§ **Collected material**
-- BEGIN --
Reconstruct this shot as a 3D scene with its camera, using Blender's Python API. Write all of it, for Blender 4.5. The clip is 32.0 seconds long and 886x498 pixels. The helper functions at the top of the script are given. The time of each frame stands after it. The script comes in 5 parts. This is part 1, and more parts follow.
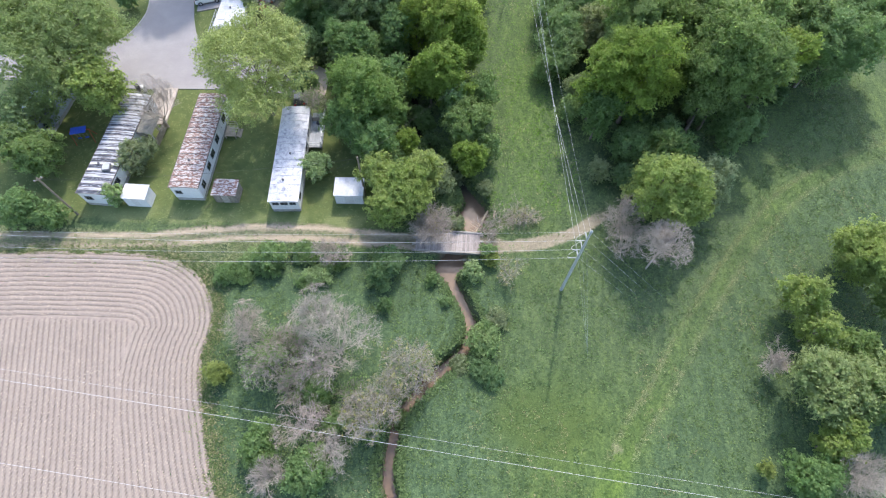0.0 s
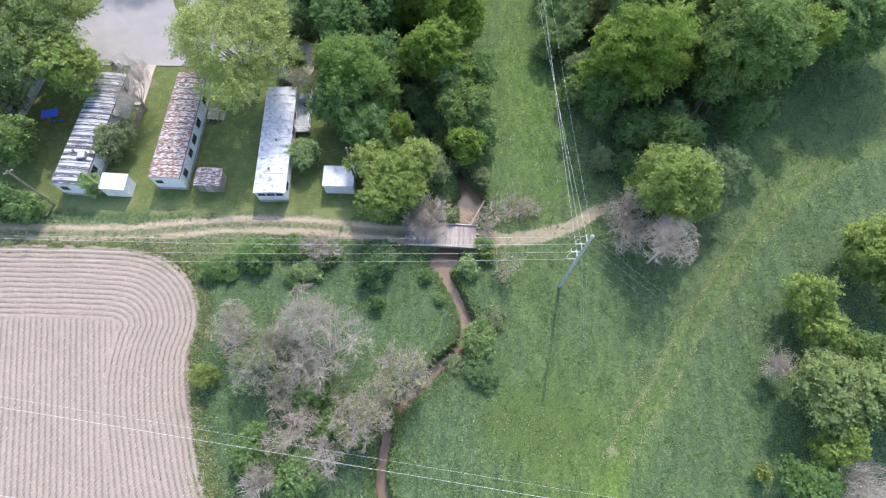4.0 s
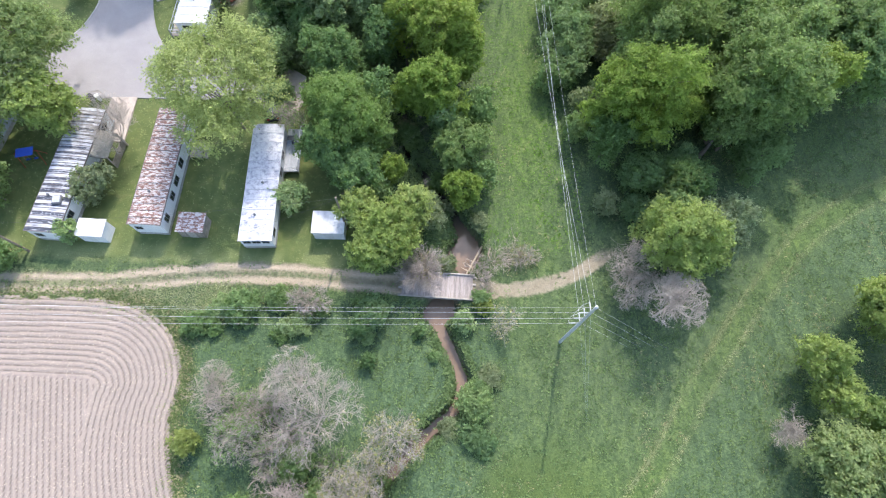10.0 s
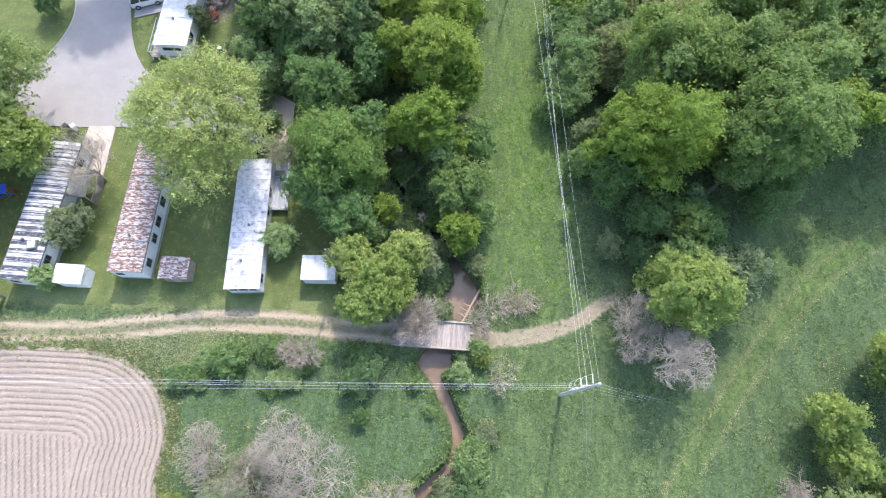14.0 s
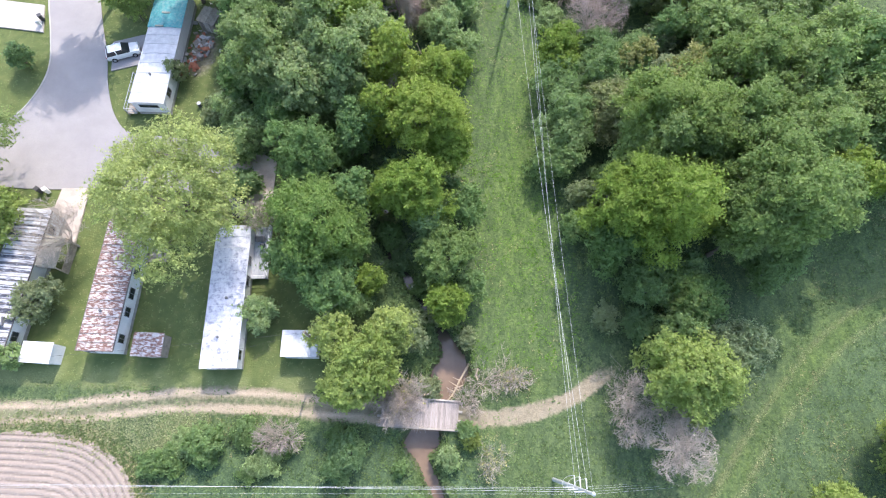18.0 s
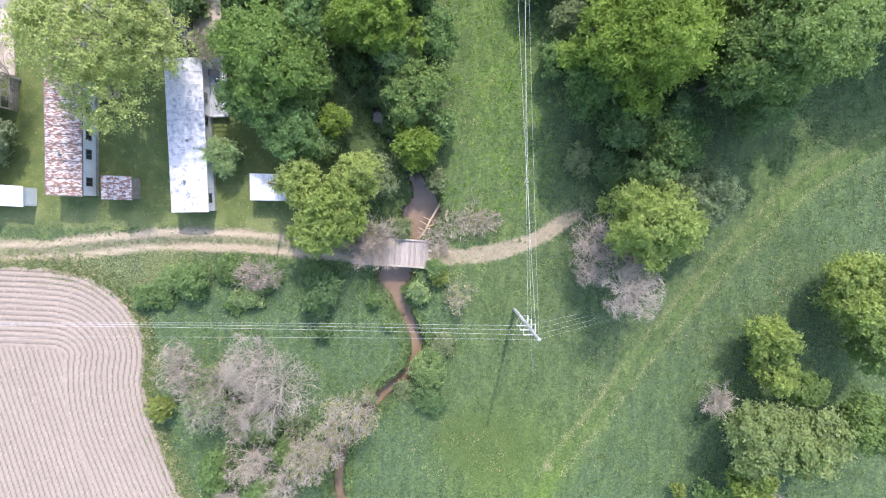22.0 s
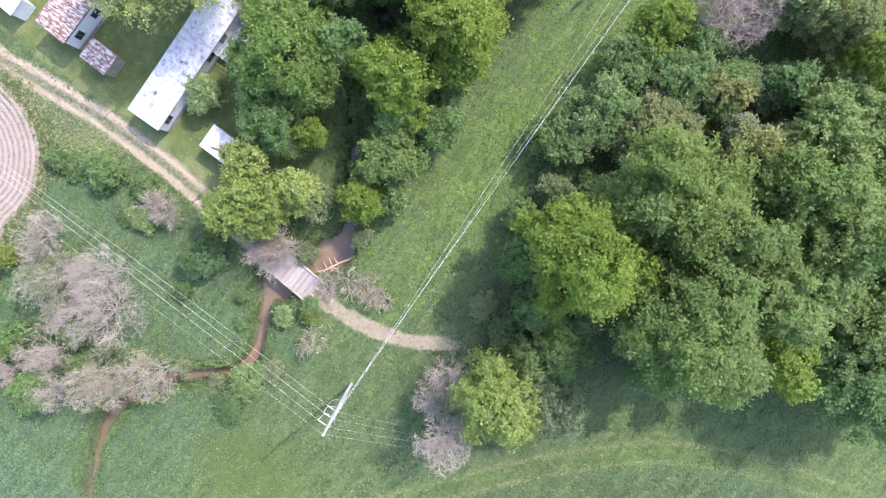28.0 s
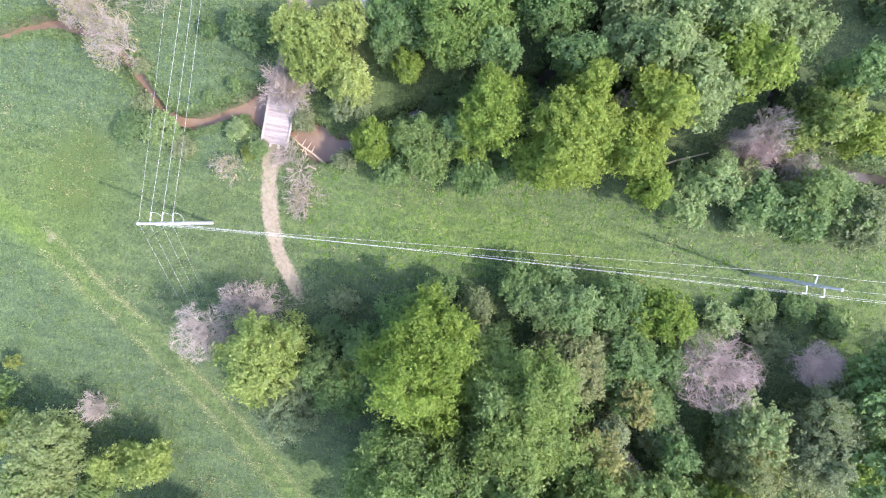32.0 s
-- END --
§ **Aim of the task**
The data above needs to be retyped exactly, with the images left out.

§ **Exercise output**
Reconstruct this shot as a 3D scene with its camera, using Blender's Python API. Write all of it, for Blender 4.5. The clip is 32.0 seconds long and 886x498 pixels. The helper functions at the top of the script are given. The time of each frame stands after it. The script comes in 5 parts. This is part 1, and more parts follow.
0.0 s
4.0 s
10.0 s
14.0 s
18.0 s
22.0 s
28.0 s
32.0 s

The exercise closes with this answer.